Personal information
- Born: 27 June 1990 (age 35)
- Original team: Melbourne University (VFLW)
- Debut: Round 1, 2019, North Melbourne vs. Carlton, at North Hobart Oval
- Height: 167 cm (5 ft 6 in)
- Position: Forward

Playing career^{1}
- Years: Club / Games (Goals)
- 2019–S7 (2022): North Melbourne / 42 (29)
- ^{1} Playing statistics correct to the end of the S7 (2022) season.

= Sophie Abbatangelo =

Australian rules footballer (born 1990)

Sophie Abbatangelo (born 27 June 1990) is an Australian rules footballer who last played for the North Melbourne Football Club in the AFL Women's competition (AFLW).

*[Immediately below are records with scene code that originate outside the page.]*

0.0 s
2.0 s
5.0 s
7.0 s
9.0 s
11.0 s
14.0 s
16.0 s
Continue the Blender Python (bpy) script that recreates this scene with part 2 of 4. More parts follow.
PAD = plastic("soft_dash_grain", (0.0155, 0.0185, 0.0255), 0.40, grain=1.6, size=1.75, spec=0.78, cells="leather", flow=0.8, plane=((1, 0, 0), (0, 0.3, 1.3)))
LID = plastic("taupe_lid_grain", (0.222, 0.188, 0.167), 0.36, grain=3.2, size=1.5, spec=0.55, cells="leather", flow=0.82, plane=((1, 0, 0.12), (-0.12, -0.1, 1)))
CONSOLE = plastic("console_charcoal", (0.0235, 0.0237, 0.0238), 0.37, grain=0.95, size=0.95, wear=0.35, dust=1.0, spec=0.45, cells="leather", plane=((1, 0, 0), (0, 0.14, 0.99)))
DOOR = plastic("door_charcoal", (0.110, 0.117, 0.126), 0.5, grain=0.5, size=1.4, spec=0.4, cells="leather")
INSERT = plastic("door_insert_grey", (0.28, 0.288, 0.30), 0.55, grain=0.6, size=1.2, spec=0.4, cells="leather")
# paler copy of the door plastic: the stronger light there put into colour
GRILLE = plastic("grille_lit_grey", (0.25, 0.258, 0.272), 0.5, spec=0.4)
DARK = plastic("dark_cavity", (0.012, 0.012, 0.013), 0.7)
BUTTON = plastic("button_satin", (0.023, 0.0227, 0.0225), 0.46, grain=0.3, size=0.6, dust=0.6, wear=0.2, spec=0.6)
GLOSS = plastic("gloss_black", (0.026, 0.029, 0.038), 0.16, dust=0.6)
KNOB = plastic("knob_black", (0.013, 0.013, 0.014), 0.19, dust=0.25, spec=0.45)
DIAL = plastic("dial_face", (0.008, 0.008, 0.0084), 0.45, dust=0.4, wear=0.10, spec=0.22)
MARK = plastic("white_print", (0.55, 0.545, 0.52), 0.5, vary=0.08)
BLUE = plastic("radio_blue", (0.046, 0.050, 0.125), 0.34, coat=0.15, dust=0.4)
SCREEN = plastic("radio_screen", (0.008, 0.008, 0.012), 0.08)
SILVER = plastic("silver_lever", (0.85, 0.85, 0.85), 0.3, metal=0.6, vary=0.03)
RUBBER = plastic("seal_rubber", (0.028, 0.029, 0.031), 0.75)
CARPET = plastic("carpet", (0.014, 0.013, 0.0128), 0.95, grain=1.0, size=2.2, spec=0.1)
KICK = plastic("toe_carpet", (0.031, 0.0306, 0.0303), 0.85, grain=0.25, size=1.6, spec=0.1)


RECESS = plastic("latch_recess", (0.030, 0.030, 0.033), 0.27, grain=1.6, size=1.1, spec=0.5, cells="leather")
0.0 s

Abbatangelo was signed by North Melbourne as a free agent during the expansion club signing period in 2018. She made her debut in the club's inaugural match, a 36-point victory over at North Hobart Oval in the opening round of the 2019 season. It was revealed Abbatangelo was likely to explore the option of a trade in the wake of the 2021 AFL Women's season. However, she ended up honouring her contract with the club, which had her at the club until 2022. In March 2023, Abbatangelo was delisted by North Melbourne.